On May 7, 2015, Bruce Zamost filed a lawsuit against Zidware and the Popadiuks in Illinois ("Lawsuit"). Zamost asserted various legal claims concerning Zidware’s alleged failure to deliver RAZA. In the Lawsuit, Zamost acknowledges to paying $6,500.00 as compared to the contract price of $9,995.00. Ultimately, Zamost dropped out of the litigation and a total of 22 others joined. Shortly after the lawsuit was filed, Pintasia sought to assist Zidware with developing the games but ultimately elected to not pursue a relationship with Zidware. In late 2015 through early 2017, a second company, American Pinball, helped Zidware manufacture the MG games. In 2017, most of the MG customers received their MG games, including several of the plaintiffs. There have been wide spread complaints concerning the completeness and functionality of the delivered MG games but deeproot Tech has not physically reviewed one and cannot comment. Ultimately, American Pinball terminated its affiliation with Zidware by email on December 29, 2016. It is unknown if the Plaintiffs, or anyone else, has initiated any claims against American Pinball regarding the MG games.

Primarily between August 15, 2017 and October 13, 2017, deeproot Tech, through its legal counsel, attempted to negotiate an amicable settlement agreement ("Settlement") with Plaintiffs in the Lawsuit. deeproot Tech approached the Plaintiffs with a sincere offer of goodwill that would ultimately be offered to all of Zidware’s customers, not just the Plaintiffs. The offer was meant to provide something rather than nothing because the Plaintiffs were (and are) not likely to recover anything, even if they prevailed in the litigation. The offer was eventually reduced to a written Term Sheet in July 2017. After some further negotiation, was agreed to by all parties in early September 2017. The agreed to terms essentially consisted of the following:

These negotiations were intended to be confidential. deeproot Tech knew that upon settlement of the litigation it would offer substantially the same terms to every Zidware customer. However, considering there was active litigation it made logistical sense to first negotiate with the 22 Plaintiffs directly through their counsel to arrive at a settlement. As such, deeproot Tech wanted the negotiations to be confidential so as to prevent: rumors & innuendo, or undue influence over (or interference with) the confidential settlement negotiations. Unfortunately, deeproot Tech’s efforts at confidentiality, and abiding by continued confidentiality, backfired. Leaks began shortly after the term sheet was sent out with numerous posts on popular pinball forums as well as publication of incendiary podcasts. The publicly available information, particularly the podcasts, were filled with wild speculation and untrue statements mixed in with scant (out of context) truthful information. Some of the speculation on pinball forums was corrected, or put into context, but the damage was apparently irreperable. Despite the public revelations of the settlement, deeproot Tech elected to not take the debate public and continue to work through the attorneys to negotiate a settlement.

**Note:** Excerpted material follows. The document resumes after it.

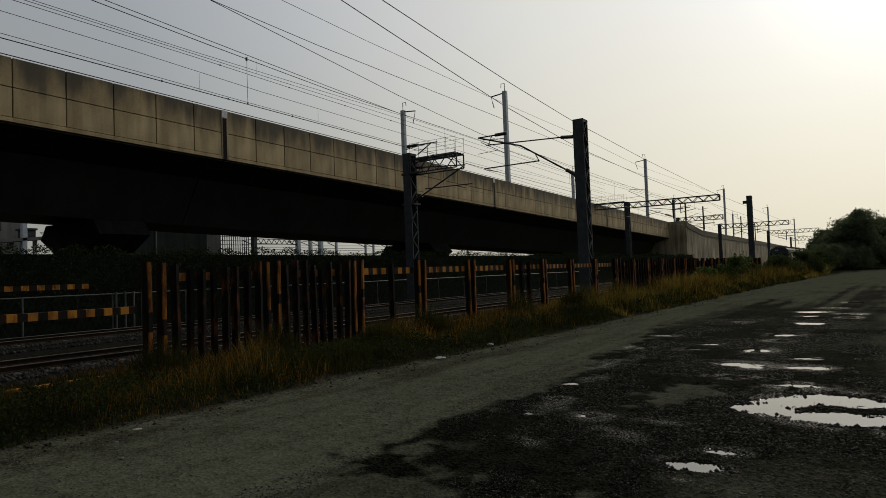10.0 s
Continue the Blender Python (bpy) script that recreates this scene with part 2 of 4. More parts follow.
def ground_material():
    """Compacted pale gravel, wet broken asphalt and mud, laid out by the sheet's own wear values."""
    m = bpy.data.materials.new("dirt_road")
    m.use_nodes = True
    n, l = m.node_tree.nodes, m.node_tree.links
    b = n["Principled BSDF"]
    geo = n.new("ShaderNodeNewGeometry")

    def attr(name):
        a = n.new("ShaderNodeAttribute")
        a.attribute_name = name
        return a.outputs["Fac"]

    def tex(scale, detail, rough=0.6):
        t = n.new("ShaderNodeTexNoise")
        t.inputs["Scale"].default_value, t.inputs["Detail"].default_value, t.inputs["Roughness"].default_value = scale, detail, rough
        l.new(geo.outputs["Position"], t.inputs[0])
        return t.outputs[0]

    def ramp(src, a, c, lo, hi):
        r = n.new("ShaderNodeValToRGB")
        r.color_ramp.elements[0].position, r.color_ramp.elements[1].position = lo, hi
        r.color_ramp.elements[0].color, r.color_ramp.elements[1].color = (*a, 1), (*c, 1)
        l.new(src, r.inputs[0])
        return r.outputs[0]

    def blend(fac, a, c):
        x = n.new("ShaderNodeMix")
        x.data_type = "RGBA"
        l.new(fac, x.inputs[0])
        l.new(a, x.inputs[6])
        l.new(c, x.inputs[7])
        return x.outputs[2]

    def maths(op, a, c):
        x = n.new("ShaderNodeMath")
        x.operation = op
        x.use_clamp = True
        for k, v in enumerate((a, c)):
            if isinstance(v, (int, float)):
                x.inputs[k].default_value = v
            else:
                l.new(v, x.inputs[k])
        return x.outputs[0]

    coarse, mid, grit = tex(0.55, 6), tex(4.0, 6), tex(38.0, 4, 0.8)
    pebble = n.new("ShaderNodeTexVoronoi")
    pebble.inputs["Scale"].default_value = 36.0
    l.new(geo.outputs["Position"], pebble.inputs[0])
    cell = n.new("ShaderNodeSeparateColor")
    l.new(pebble.outputs["Color"], cell.inputs[0])
    rut_map = n.new("ShaderNodeMapping")
    rut_map.inputs["Scale"].default_value = (5.5, 0.35, 1)
    l.new(geo.outputs["Position"], rut_map.inputs[0])
    rut = n.new("ShaderNodeTexNoise")
    rut.inputs["Scale"].default_value, rut.inputs["Detail"].default_value = 1.0, 5
    l.new(rut_map.outputs[0], rut.inputs[0])
    grain = maths("ADD", maths("ADD", maths("MULTIPLY", grit, 0.30), maths("MULTIPLY", mid, 0.21)), maths("ADD", maths("MULTIPLY", cell.outputs[0], 0.16), maths("ADD", maths("MULTIPLY", rut.outputs[0], 0.18), maths("MULTIPLY", coarse, 0.15))))
    pale = ramp(grain, PALE_A, PALE_B, 0.38, 0.62)
    dark = ramp(grain, (0.0014, 0.002, 0.0011), (0.0155, 0.0175, 0.011), 0.44, 0.63)
    mud = ramp(grain, (0.018, 0.0178, 0.0118), (0.102, 0.103, 0.075), 0.40, 0.62)
    earth = ramp(grain, (0.010, 0.009, 0.006), (0.03, 0.025, 0.016), 0.34, 0.7)
    colour = blend(attr("mud"), pale, mud)
    colour = blend(attr("wet"), colour, dark)
    colour = blend(attr("soil"), colour, earth)
    l.new(colour, b.inputs["Base Color"])
    # wet grains glint where water stands between the stones
    speck = n.new("ShaderNodeMapRange")
    speck.inputs[1].default_value, speck.inputs[2].default_value = 0.50, 0.60
    l.new(tex(55.0, 3, 0.7), speck.inputs[0])
    glint = maths("MULTIPLY", maths("ADD", attr("damp"), maths("MULTIPLY", attr("wet"), 0.07)), speck.outputs[0])
    for socket, dry, soaked in (("Roughness", 0.96, 0.22), ("Specular IOR Level", 0.0, 0.7)):
        rr = n.new("ShaderNodeMapRange")
        rr.inputs[3].default_value, rr.inputs[4].default_value = dry, soaked
        l.new(glint, rr.inputs[0])
        l.new(rr.outputs[0], b.inputs[socket])
    h = maths("ADD", maths("MULTIPLY", grit, 0.5), maths("MULTIPLY", pebble.outputs["Distance"], 0.5))
    bp = n.new("ShaderNodeBump")
    bp.inputs["Strength"].default_value, bp.inputs["Distance"].default_value = 1.0, 0.035
    firm = n.new("ShaderNodeMapRange")
    firm.inputs[3].default_value, firm.inputs[4].default_value = 0.4, 1.0
    l.new(maths("ADD", attr("wet"), attr("mud")), firm.inputs[0])
    l.new(firm.outputs[0], bp.inputs["Strength"])
    l.new(h, bp.inputs["Height"])
    l.new(bp.outputs[0], b.inputs["Normal"])
    return m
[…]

The lawyers for Zidware and the Plaintiffs continued fighting the litigation during the negotiations. Unfortunately, two deal-breaking revelations came to light on October 13, 2017 during four Plaintiff depositions: (i) Plaintiff's attorney, despite receiving the formal proposed settlement offer on October 11, 2017, failed to provide the offer to the individual Plaintiffs as of October 13, 2017; and (ii) despite previously raised objections by deeproot Tech, and apparently without their attorney’s knowledge, Plaintiffs Mitchell and Henley bought the causes of action from numerous of their fellow Plaintiffs for a stated price of $1 in an apparent (sham transaction) effort to avoid a court order for each Plaintiff to appear for deposition. Instead of the lawsuit having 22 Plaintiffs, there were now only four Plaintiffs. deeproot Tech designed a settlement agreement that would be beneficial for each of the Zidware customers and could not work with a structure in which one or more of the Plaintiffs controlled more than 10 claims. Unsure as to the questionable motives of the Plaintiffs, deeproot Tech formally retracted its settlement offer that same day.

Subsequently, it has become apparent that Plaintiffs have changed their mind about settlement as their attorney was now demanding concessions that changed from the previously agreed settlement term sheet. For example, the Plaintiffs seemingly had concerns about deeproot Tech’s financial status based on incorrect information, incorrect assumptions, and innuendo spread through pinball forums and podcasts. As a result, Plaintiffs seemingly wanted access to confidential or trade secret information concerning deeproot's financials despite being provided adequate publicly available information. Due to Plaintiffs leaking of confidential settlement negotiations, deeproot Tech justifiably refused to provide further access to such confidential and trade secret information. deeproot Tech was amenable to creating an escrow account to ensure payment upon failure to deliver the games as promised. However, it was not reasonable to waste additional thousands of dollars arguing over the terms of the escrow (i.e. how much money to escrow, what claims would be included, were attorney fees also to be escrowed, how and under what circumstances would they be paid out to Plaintiffs, or returned to deeproot, etc.). Finally, Plaintiffs did not want to dismiss their claims against Zidware with prejudice. This did not make sense as the whole point of settling a lawsuit is to actually settle the litigation. To the extent deeproot Tech or Zidware did not perform under the settlement agreement, Plaintiffs would be permitted to file an enforcement lawsuit for breach of the settlement agreement.

While deeproot Tech entered into these negotiations in good faith it is now uncertain as to whether the Plaintiffs reciprocated such good faith. Further, it appears certain individuals, in collusion with the group of Plaintiffs, are seeking to sway the Plaintiffs and public opinion against deeproot Tech and this settlement. It is unfortunate that the Plaintiffs are seemingly relying on pinball forums and podcasters for information concerning deeproot Tech and the settlement agreement when their attorney was their best resource. deeproot Tech believes that it is best to negotiate directly with the Plaintiffs’ through their attorney, or directly with the other Zidware customers through the claims process.

In the end, deeproot Tech spent hundreds of hours and tens of thousands in legal fees to try to address the Plaintiffs' concerns and make them whole. Time and money was expended unnecessarily that could have been better used to make them and other Zidware customers whole. At this point it is not logical to offer a deal to any current or former Plaintiff with this litigation still pending. It is unfortunate that the Plaintiffs chose to reject the settlement and ultimately choose nothing over something.